桂文枝、笑福亭鶴瓶がいる。月亭八方も、林家木久扇、春風亭小朝も。三遊亭好楽や春風亭昇太、春風亭一之輔、桂宮治ら「笑点」メンバーはそろい踏みで、人間国宝の五街道雲助に神田松鯉、人気講談師の神田伯山、普段めったに寄席に出ることがなくなった人気漫談家の綾小路きみまろの名前も並ぶ凝縮の10日間だ。
落語協会、落語芸術協会、五代目円楽一門会、落語立川流、上方落語協会の5派の所属芸人を自らの人脈で「1本釣りしました」という米助は、「寄席の定席で、5団体の出演者がそろうのは落語史上初。派手なことが好きで、売れっ子が大好きだった師匠のために『米丸の追善興行なので出てもらえませんか』と出演を依頼しました」と舞台裏を明かす。
「とにかく派手にやって、(神田)伯山より(お客様を)入れたい」と洒落っぽく、成功を願った。個別に出演依頼をした後は、きちんと団体にも話を通すなど根回しも万全だ。

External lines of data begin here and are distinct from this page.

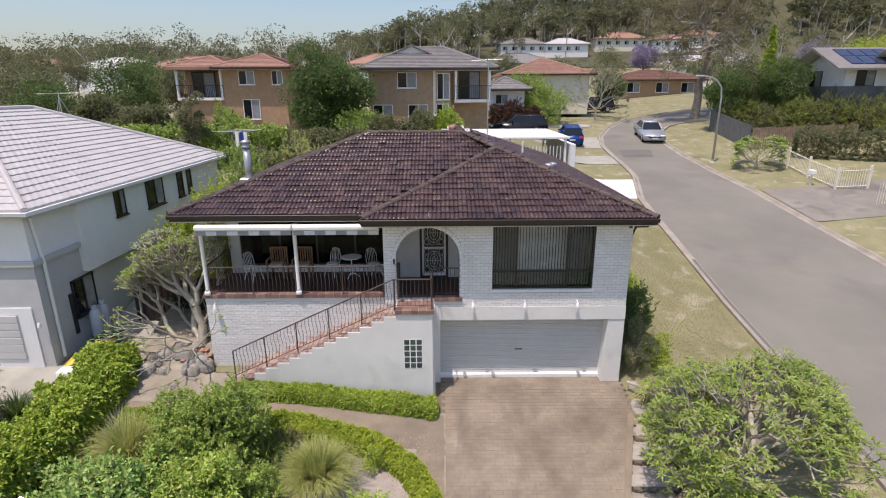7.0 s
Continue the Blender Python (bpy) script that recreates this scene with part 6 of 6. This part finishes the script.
gable_roof(sol, 31.2, 46.5, 42.9, 50.0, 10.55, 1.75, "grey roof")
gable_roof(sol, 35.2, 47.0, 40.6, 46.2, 10.7, 1.45, "grey roof")
Geo().prism([(41.5, 8.9), (45.4, 8.9), (45.4, 10.7), (43.4, 11.9), (41.5, 10.7)], 0, 37.0, 46).make("front_wall", "neighbour wall", sol)
Geo().box(36.2, 46, 41.4, 43.6, 8.45, 8.75).make("balcony_slab", "white paint", sol, "white edged balcony floor")
for i in range(34):
    Geo().box(36.25 + i * 0.14, 36.27 + i * 0.14, 41.42, 41.45, 8.75, 9.75).make("baluster", "dark frame", sol)
Geo().box(36.2, 41, 41.40, 41.46, 9.75, 9.81).make("balcony_rail", "dark frame", sol)
for i in range(4):
    for k in range(2):
        x0, y0 = 32.6 + i * 1.06, 43.5 + k * 1.3
        z0, z1 = 10.55 + (y0 - 42.9) * 0.493 + 0.08, 10.55 + (y0 + 1.2 - 42.9) * 0.493 + 0.08
        Geo().add([(x0, y0, z0), (x0 + 0.96, y0, z0), (x0 + 0.96, y0 + 1.2, z1), (x0, y0 + 1.2, z1), (x0, y0, z0 - 0.05), (x0 + 0.96, y0, z0 - 0.05), (x0 + 0.96, y0 + 1.2, z1 - 0.05), (x0, y0 + 1.2, z1 - 0.05)],
                  [(0, 1, 2, 3), (7, 6, 5, 4), (0, 4, 5, 1), (1, 5, 6, 2), (2, 6, 7, 3), (3, 7, 4, 0)]).make("solar_panel", "solar cell", sol)
wall_window(sol, (34.2, 43.88, 9.85), 1.5, 1.3, "-y")
wall_window(sol, (32.59, 47.4, 9.75), 1.6, 1.4, "-x")
wall_window(sol, (39.0, 41.48, 9.9), 2.2, 1.9, "-y")


def far_house(x, y, w, wall, roof_mat, label, h=4.5, turn=0.0):
    z = float(ground_z(x, y))
    ob = thing("far_house", label, "house", at=pose(x, y, z, 0, 0, turn))
    Geo().box(-w / 2, w / 2, 0, w * 0.7, -2, h).make("wall", wall, ob)
    hip_roof(ob, -w / 2 - 0.6, w / 2 + 0.6, -0.6, w * 0.7 + 0.6, h, 0.38, roof_mat, rows=False)
    for k in range(int(w / 3)):
        wall_window(ob, (-w / 2 + 1.5 + k * 3, -0.01, h * 0.68), 1.5, 1.2, "-y", "white paint")
    return ob


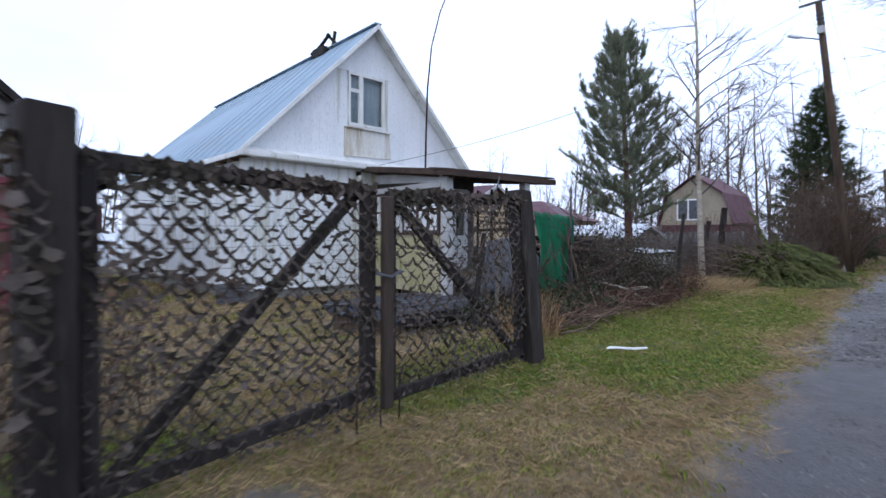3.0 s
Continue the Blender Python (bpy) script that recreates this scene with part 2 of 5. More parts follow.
M_STEEL = surface("rusty_grey_steel", (0.11, 0.125, 0.15), (0.07, 0.066, 0.062), 4, 0.55, 0.2, 40, metal=0.3)
M_NETGREEN = surface("green_garden_net", (0.15, 0.45, 0.40), (0.11, 0.36, 0.31), 4, 0.7, 0.1, 40, through_light=0.3)
M_BLUECORD = surface("blue_cord", (0.02, 0.16, 0.55), (0.015, 0.12, 0.45), 6, 0.6, 0.1, 40)
M_LOG = surface("honey_logs", (0.50, 0.40, 0.27), (0.38, 0.29, 0.19), 1.5, 0.7, 0.3, 30, (2, 0.3, 2), vary=0.18)
M_MAROON = surface("maroon_metal_tiles", (0.10, 0.028, 0.038), (0.075, 0.022, 0.03), 1.2, 0.5, 0.1, 30)
M_BEIGE = surface("beige_boards", (0.36, 0.31, 0.235), (0.27, 0.235, 0.18), 1.2, 0.7, 0.2, 30, (1, 1, 0.4), vary=0.1)
M_TIN = surface("wet_tin_cover", (0.72, 0.76, 0.80), (0.58, 0.62, 0.67), 1.2, 0.3, 0.1, 25, metal=0.35)
M_PALEBOX = surface("grey_cement_sheet", (0.30, 0.31, 0.30), (0.21, 0.22, 0.21), 1.5, 0.9, 0.3, 40, stain=((0.10, 0.12, 0.06), 0.4, 2, (1, 1, 0.4)))
M_ORANGE = surface("orange_fence_paint", (0.33, 0.082, 0.04), (0.27, 0.065, 0.03), 1.0, 0.5, 0.1, 25, vary=0.12)
M_WHITECAR = surface("white_car_paint", (0.72, 0.74, 0.76), (0.68, 0.70, 0.72), 1, 0.25, 0, 30)
M_BLACK = surface("black_rubber", (0.02, 0.02, 0.021), (0.03, 0.03, 0.03), 4, 0.75, 0.3, 60)
M_CRATE = surface("grey_crate_plastic", (0.12, 0.125, 0.135), (0.09, 0.09, 0.10), 3, 0.6, 0.1, 40)
M_BUCKET = surface("red_plastic", (0.5, 0.03, 0.04), (0.4, 0.025, 0.03), 3, 0.45, 0.1, 40)
M_CURTAIN = surface("pale_curtain", (0.30, 0.37, 0.42), (0.25, 0.31, 0.36), 1.5, 0.9, 0.1, 40, (1, 4, 0.3))
M_DARKROOM = surface("dim_interior", (0.10, 0.085, 0.075), (0.06, 0.052, 0.05), 2, 0.9, 0, 40)
M_REDFRAME = surface("red_brown_window_paint", (0.10, 0.06, 0.05), (0.06, 0.042, 0.036), 3, 0.65, 0.2, 40)
M_GLASS = clear_glass("window_glass")
M_BARK = surface("grey_brown_bark", (0.12, 0.102, 0.09), (0.065, 0.056, 0.05), 3, 0.9, 0.7, 30, (2, 2, 0.4))
M_PINEBARK = surface("red_brown_pine_bark", (0.14, 0.065, 0.045), (0.085, 0.045, 0.035), 3, 0.9, 0.7, 25, (2, 2, 0.5))
M_BIRCHBARK = surface("white_birch_bark", (0.44, 0.40, 0.33), (0.29, 0.25, 0.20), 2.0, 0.75, 0.4, 25, (1, 1, 2.5), stain=((0.045, 0.038, 0.033), 0.42, 3.0, (0.6, 0.6, 2.2)))
M_TWIG = surface("thin_grey_twigs", (0.13, 0.105, 0.085), (0.085, 0.07, 0.062), 3, 0.9, 0.1, 40)
M_BIRCHTWIG = surface("reddish_birch_twigs", (0.075, 0.056, 0.048), (0.10, 0.078, 0.065), 3, 0.9, 0.1, 40)
M_PINE = surface("blue_green_pine_needles", (0.15, 0.175, 0.12), (0.22, 0.235, 0.155), 1.5, 0.7, 0, 30, island=0.35, through_light=0.2)
M_SPRUCE = surface("dark_spruce_needles", (0.036, 0.056, 0.026), (0.058, 0.078, 0.032), 1.5, 0.7, 0, 30, island=0.35, through_light=0.15)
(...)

会見に出席した桂竹丸(67)は「米助プロデュースでこのような形ができた。米助師匠の原動力には、(師匠への)恩返しの意味がある」とみる。
若いころから売れっ子だった米丸師匠は、寄席の掛け持ちは当たり前で、その合間にテレビ出演(当時は生放送)をするため、スーツ姿で高座を務めたほど、寄席を愛する芸人だったという。
その功績を後世に伝えるためにも企画したが「お返しという意味と同時に、落語界が変わっていただけたらありがたいな」と米助は副作用にも期待を寄せる。
「僕はどんどん落語界が変わっていってほしい。僕が入った頃はまだ2団体しかなかった。落語芸術協会と落語協会。上方入れても3団体。今は5団体になっていますので、こういうことがないと、なかなかみんな交わっていけない。みんなでもってワーッと盛り上がって行けば、落語人気の底上げにもなる。あとは後輩のみなさんが、5団体を集めて、寄席で10日間興行をやってもらえるのが理想かな」と後に続く世代へ期待と課題を残した。